Car c’est bien de vérités qu’il s’agit dans les suites d’images qu’établit jour après jour au fil des années – près d’un demi-siècle tout de même – Louis-Pierre Bougie dans son atelier. Vérités ? Oui, mais aussi l’envers des vérités : contre-vérités, demi-vérités, vérités trompeuses, mensonges, vérités contraires. Faces et profils : défilent pour vous des images dont les propos se donnent pour vrais avec leur cortège de laideurs, d’effrois, de beautés, d’ennuis… Avec leur fond de passions : jalousie, rancunes, amours, haines, charités, maladresses, trahisons, hypocrisies, bassesses, générosités… Avec leurs dualités : nuit/jour, lumière/ombre, candeur/ ironie, franchises/politesses… Avec leurs demi-teintes : pénombre et contre jour, tons verdâtres et bleus passés, grisailles et blancs cassés…

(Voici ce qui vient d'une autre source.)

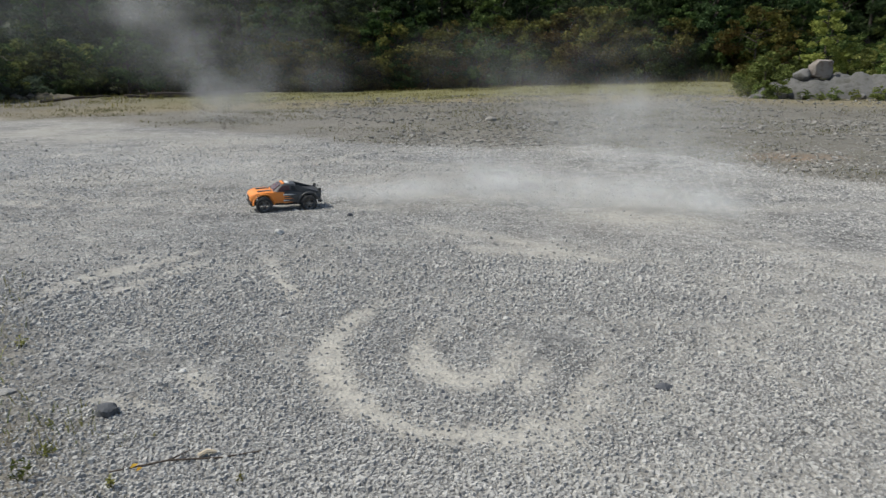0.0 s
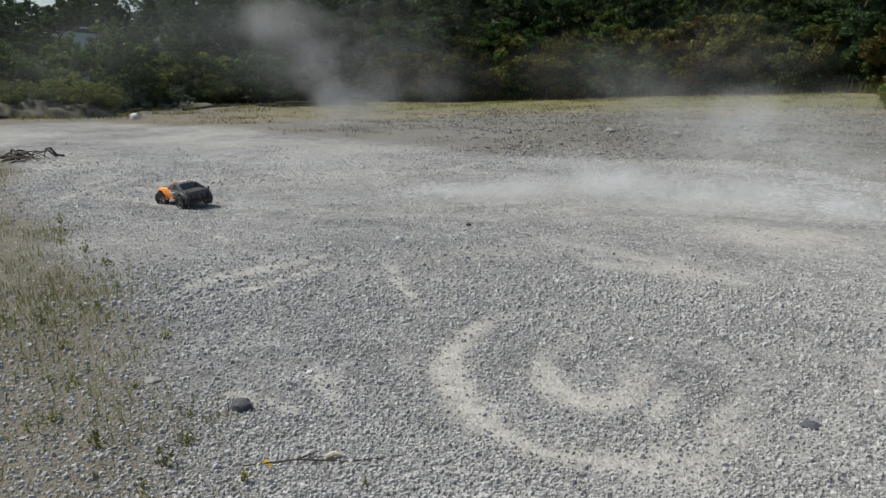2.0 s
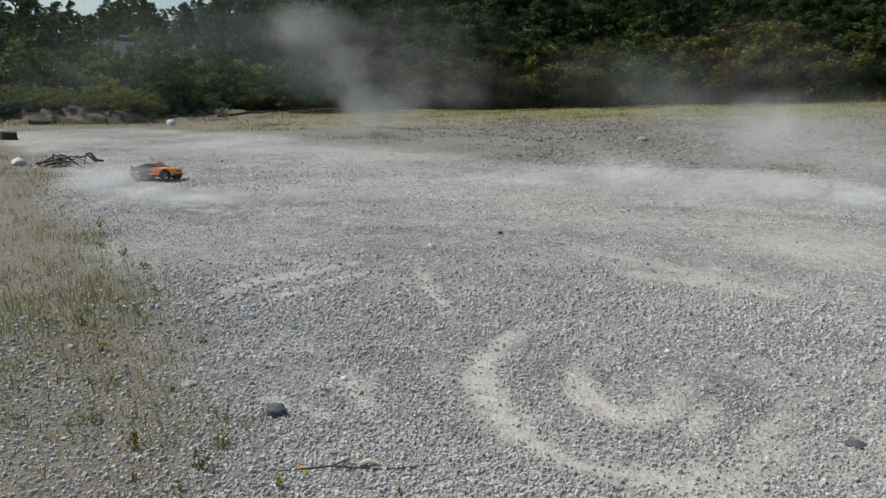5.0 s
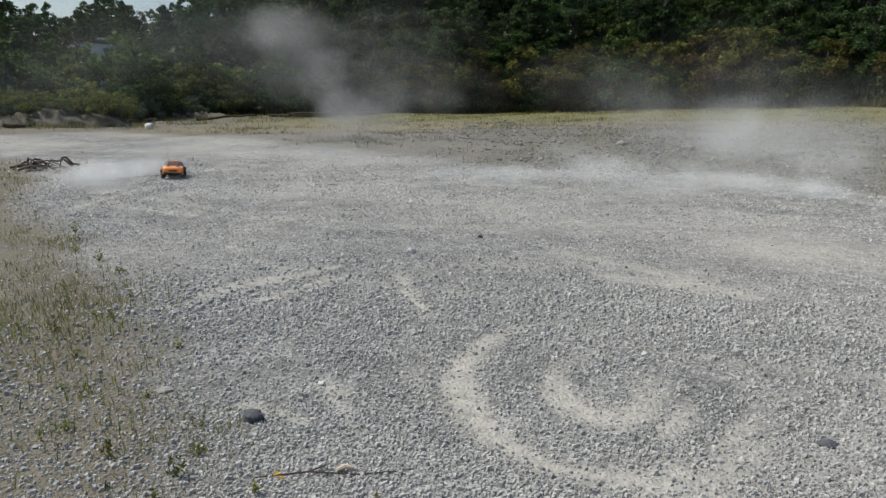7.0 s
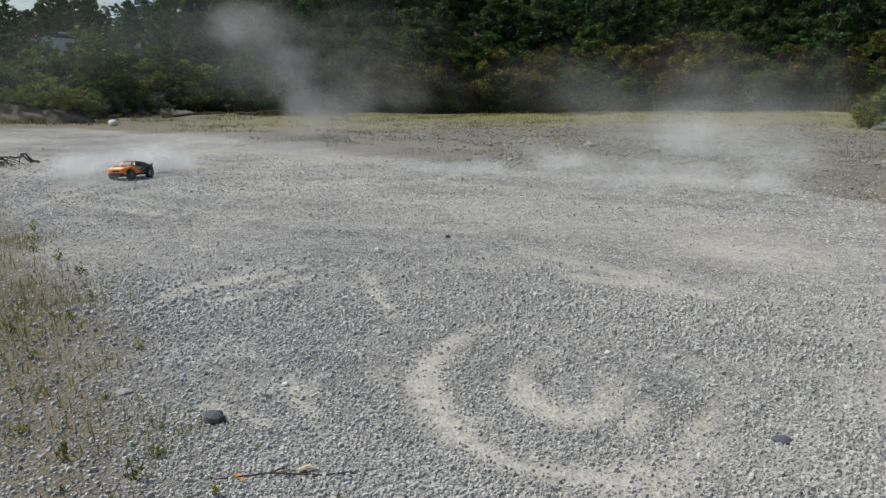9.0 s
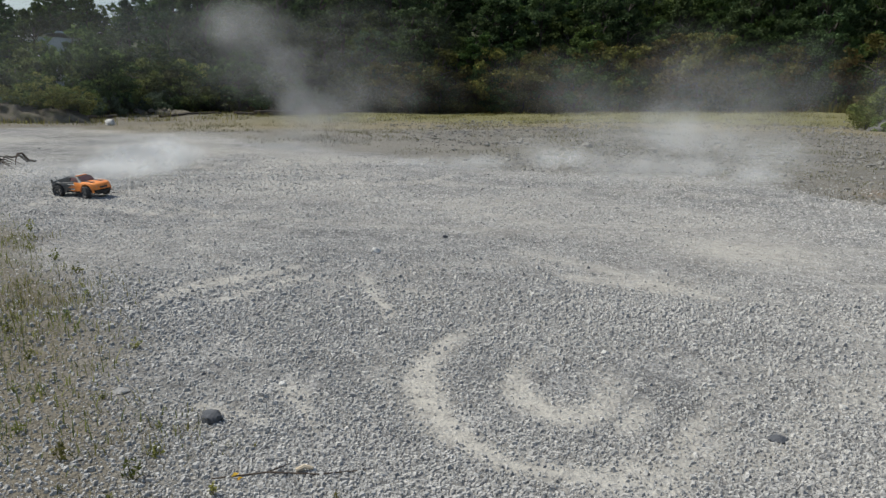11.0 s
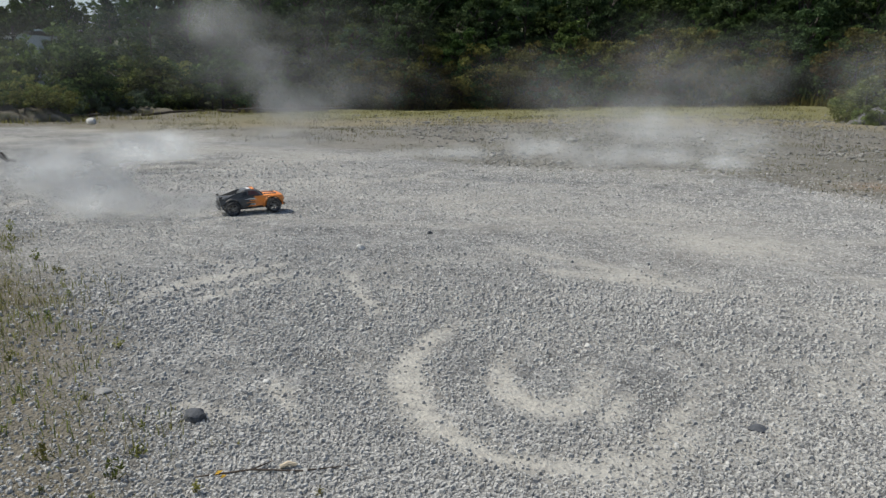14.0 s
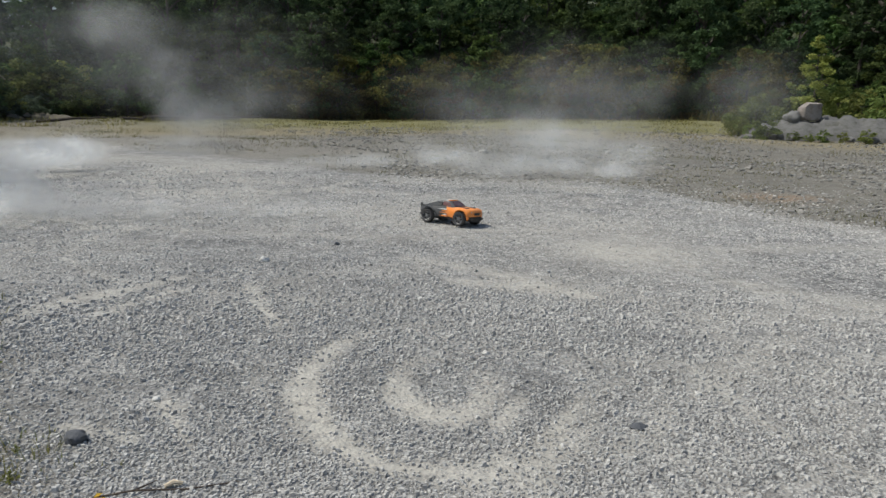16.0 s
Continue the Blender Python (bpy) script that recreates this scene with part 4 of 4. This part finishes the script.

Fusain, pierre noire, crayon à mine de plomb, pointe sur plaque, pinceaux : le trait marque les commencements. La pensée accompagne d’abord le dessin. Elle se propage avec la peinture. Mais elle tire sa permanence, son intensité et ses effets du collage. Il n’y a pas vraiment de page blanche devant laquelle s’installe l’artiste. Il y a plutôt quelque chose d’antérieur, une sorte de commencement avant le commencement : une esquisse sur une feuille de papier, un personnage « récupéré » d’une gravure précédente ; traînent aussi sur le comptoir de travail ou accrochés au mur de l’atelier un bras, un pied, la moitié d’un torse, une ou plusieurs têtes, tirés de travaux passés et qui n’ont pas servi. Ces matériaux suffisent à déclencher le mouvement à l’origine de formes nouvelles semblables/ dissemblables, démultipliées, mutilées, reconstituées. Ils s’inscrivent comme les signes d’une écriture qui comblent le néant ou le vide qui toujours accueille l’autoportrait de l’artiste, son double ou/et l’autre, qu’il soit rival ou frère ou femme, avec qui se fondre. Fusion amoureuse : Louis-Pierre Bougie donne corps à cet idéal.
Suites et fin
Certes, Louis-Pierre Bougie anime des suites ou des séquences de gravures, de dessins, de peintures qui se distinguent selon les périodes de sa vie (ses rencontres, ses voyages), mais sur lesquelles il revient et qu’il enrichit à intervalles plus ou moins réguliers. Il est donc difficile de marquer ses productions selon un découpage chronologique, voire thématique, précis. Mais si chaque œuvre est autonome bien qu’elle en appelle sans cesse d’autres, l’artiste n’en demeure pas moins préoccupé par le moment où il n’y aura plus de suite. Il évoque le danger de la folie (Tête envolée, 2005). Il nargue même la mort. Il ne cesse de dénoncer la douleur, la perte qui sont perceptibles dans les visages ombrés, le regard vide, l’air ahuri et les gestes désespérés de beaucoup de ces personnages qu’il montre prostrés, les coudes sur les genoux et la tête dans les mains (Chambre de bonne, rue Saint-Maur, 2004) ou bien assis en tailleur dans la posture d’un scribe égyptien. Ils profèrent des cris muets, ils hurlent leur angoisse en plein ciel ou murmurent leur malaise de vivre entre les murs gris ou bleus (jamais parfaitement bleus) d’une pièce close. Louis-Pierre Bougie peint la vérité du dur désir de durer que chantent ou clament des images de clartés et d’énigmes qui parlent et ne parlent pas. Elles charrient des sens multiples et signent un triomphe d’autant plus grand et beau qu’il est inutile.